◆ **What is being asked**: Your task is to filter the data below down to the lines holding "follow".
** start Recorded information **
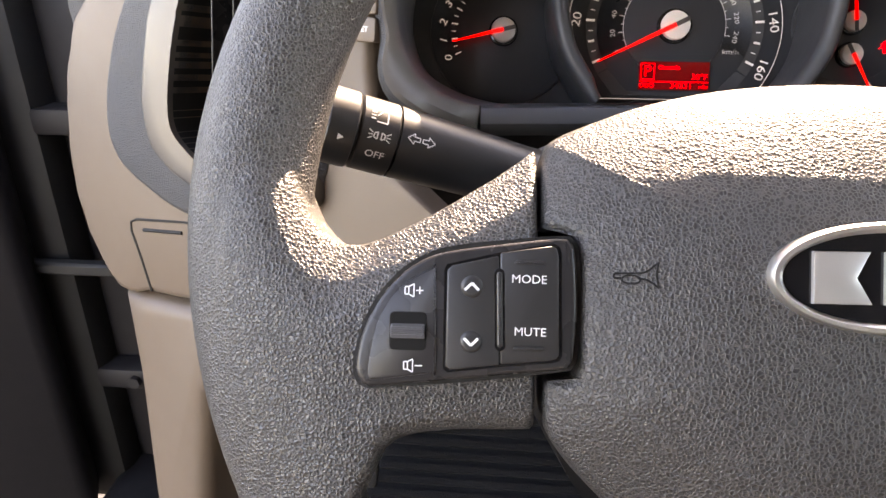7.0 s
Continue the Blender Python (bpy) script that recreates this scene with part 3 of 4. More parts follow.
def build_wheel():
    w = thing("steering_wheel", WHEEL, "black grained four-spoke steering wheel with control pads", "steering wheel")
    R, r = 0.1860, 0.0187
    rings = []
    for i in range(160):
        a = 2 * math.pi * i / 160
        grip = 1.0 + 0.10 * (math.exp(-((math.degrees(a) - 8) / 20) ** 2) + math.exp(-((math.degrees(a) - 368) / 20) ** 2) + math.exp(-((math.degrees(a) - 172) / 20) ** 2))
        rings.append([((R + grip * r * math.cos(b)) * math.cos(a), (R + grip * r * math.cos(b)) * math.sin(a), 1.02 * r * math.sin(b)) for b in (2 * math.pi * j / 28 for j in range(28))])
    rings.append(rings[0])
    skin = loft(rings)
    for s in (-1, 1):
        st = []
        #        u,      top,    bottom,  front,  back,   roll length, roll depth
        rows = [(0.0903, 0.0312, -0.0562, 0.0207, -0.016, 0.040, 0.0175), (0.0915, 0.0308, -0.0563, 0.0210, -0.016, 0.040, 0.0175), (0.097, 0.0262, -0.0565, 0.0213, -0.014, 0.036, 0.0165), (0.105, 0.0205, -0.0566, 0.0218, -0.012, 0.032, 0.0150), (0.115, 0.0142, -0.0568, 0.0226, -0.011, 0.028, 0.0135), (0.124, 0.0088, -0.0578, 0.0232, -0.011, 0.026, 0.0125),
                (0.131, 0.0050, -0.0596, 0.0238, -0.011, 0.025, 0.0115), (0.1365, 0.0022, -0.0640, 0.0242, -0.011, 0.025, 0.0110), (0.1400, 0.0006, -0.0705, 0.0244, -0.012, 0.026, 0.0110), (0.146, -0.0010, -0.0780, 0.0246, -0.012, 0.027, 0.0110), (0.152, -0.0006, -0.0835, 0.0246, -0.013, 0.029, 0.0110), (0.158, 0.0030, -0.0880, 0.0244, -0.013, 0.032, 0.0112), (0.163, 0.0090, -0.0925, 0.0241, -0.013, 0.036, 0.0112), (0.168, 0.0185, -0.099, 0.0236, -0.013, 0.042, 0.0110), (0.1740, 0.0330, -0.111, 0.0230, -0.012, 0.050, 0.0105), (0.1800, 0.048, -0.125, 0.0222, -0.009, 0.06, 0.0100), (0.1860, 0.060, -0.136, 0.0210, -0.004, 0.07, 0.0095), (0.1920, 0.058, -0.134, 0.0180, 0.0, 0.07, 0.0095), (0.1970, 0.050, -0.126, 0.0130, 0.002, 0.07, 0.0095)]
        for u, t, bo, fr, ba, rl, rd in rows:
            def across(v):                                   # follow the rim's curve
                bend = min(1.0, max(0.0, (u - 0.135) / 0.045)) if v < 0 else float(u > 0.16)
                return s * (u + bend * (math.sqrt(max(0, R * R - v * v)) - R))
            sec = []
            for j in range(25):
                v = t + (bo - t) * j / 24
                f = max(0.0, (v - (t - rl)) / rl)
                g = max(0.0, ((bo + 0.008) - v) / 0.008)
                sec.append((across(v), v, fr - rd * f * f - 0.004 * g * g))
            for j in range(11):
                v = bo + 0.002 + (t - bo - 0.004) * j / 10
                sec.append((across(v), v, ba))
            st.append(sec)
        loft(st, True, True, skin)
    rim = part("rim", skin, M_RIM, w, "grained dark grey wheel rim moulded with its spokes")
    md = rim.modifiers.new("moulded", "REMESH")
    md.mode, md.voxel_size, md.use_smooth_shade = "VOXEL", 0.0011, True
    md = rim.modifiers.new("soften", "SMOOTH")
    md.factor, md.iterations = 0.5, 12
    # airbag cover: a domed pad, cut out beside the control pads
    notch = [(0.0891, 0.0260), (0.0893, 0.016), (0.0895, 0.0090), (0.0893, 0.0060), (0.0872, 0.0046), (0.0822, 0.0038), (0.0799, 0.0024), (0.0788, -0.002), (0.0782, -0.010), (0.0780, -0.020), (0.0779, -0.030), (0.0782, -0.0372), (0.0797, -0.0398), (0.0840, -0.0402), (0.0870, -0.0412)]
    ring = [Vector(p) for p in spline(mirrored(PAD_TOP + notch + PAD_LOW), 260, True)]
    whole = [Vector(p) for p in spline(mirrored(PAD_TOP + [(0.0893, 0.012), (0.0893, -0.015), (0.0888, -0.040)] + PAD_LOW), 260, True)]
    centre = Vector((0, -0.02))
    rays = sorted((math.atan2((p - centre).y, (p - centre).x), (p - centre).length) for p in whole)
    turn, span = [rays[-1][0] - 2 * math.pi] + [p[0] for p in rays] + [rays[0][0] + 2 * math.pi], [rays[-1][1]] + [p[1] for p in rays] + [rays[0][1]]

    def pad_height(x, y):
        q = Vector((x, y)) - centre
        if q.length < 1e-6:
            far, edge = 0.0, 0.02
        else:
            a = math.atan2(q.y, q.x)
            reach = float(np.interp(a, turn, span))
            yb = centre.y + reach * math.sin(a)
            far = min(1.0, q.length / reach)
            edge = sum(lerp_table(PAD_EDGE, yb + d * 0.003) for d in range(-2, 3)) / 5
        crown = 0.0345 - 0.085 * y * smooth_step(1.0, 0.6, far)
        rim_gap = min((r - Vector((x, y))).length for r in ring)
        return edge + (crown - edge) * (1 - far ** 2.6) ** 0.8 - 0.0030 * max(0, 1 - rim_gap / 0.0026) ** 2
    rings = []
    for k, back in ((1.0, -0.030), (1.0, -0.012), (1.0, -0.0045), (0.997, 0.0), (0.990, 0.0), (0.982, 0.0), (0.972, 0.0), (0.958, 0.0), (0.94, 0.0), (0.92, 0.0), (0.88, 0.0), (0.84, 0.0), (0.79, 0.0), (0.73, 0.0), (0.66, 0.0), (0.59, 0.0), (0.5, 0.0), (0.4, 0.0), (0.3, 0.0), (0.2, 0.0), (0.1, 0.0), (0.03, 0.0)):
        row = []
        for p in ring:
            q = centre + (p - centre) * k
            row.append((q.x, q.y, pad_height(q.x, q.y) + back))
        rings.append(row)
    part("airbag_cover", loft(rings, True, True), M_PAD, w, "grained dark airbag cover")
    part("hub", prism([tuple(p * 0.99) for p in whole], -0.03, -0.012), M_DARK, w)
    return w, pad_height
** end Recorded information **
◆ **Worked solution**:
Continue the Blender Python (bpy) script that recreates this scene with part 3 of 4. More parts follow.
            def across(v):                                   # follow the rim's curve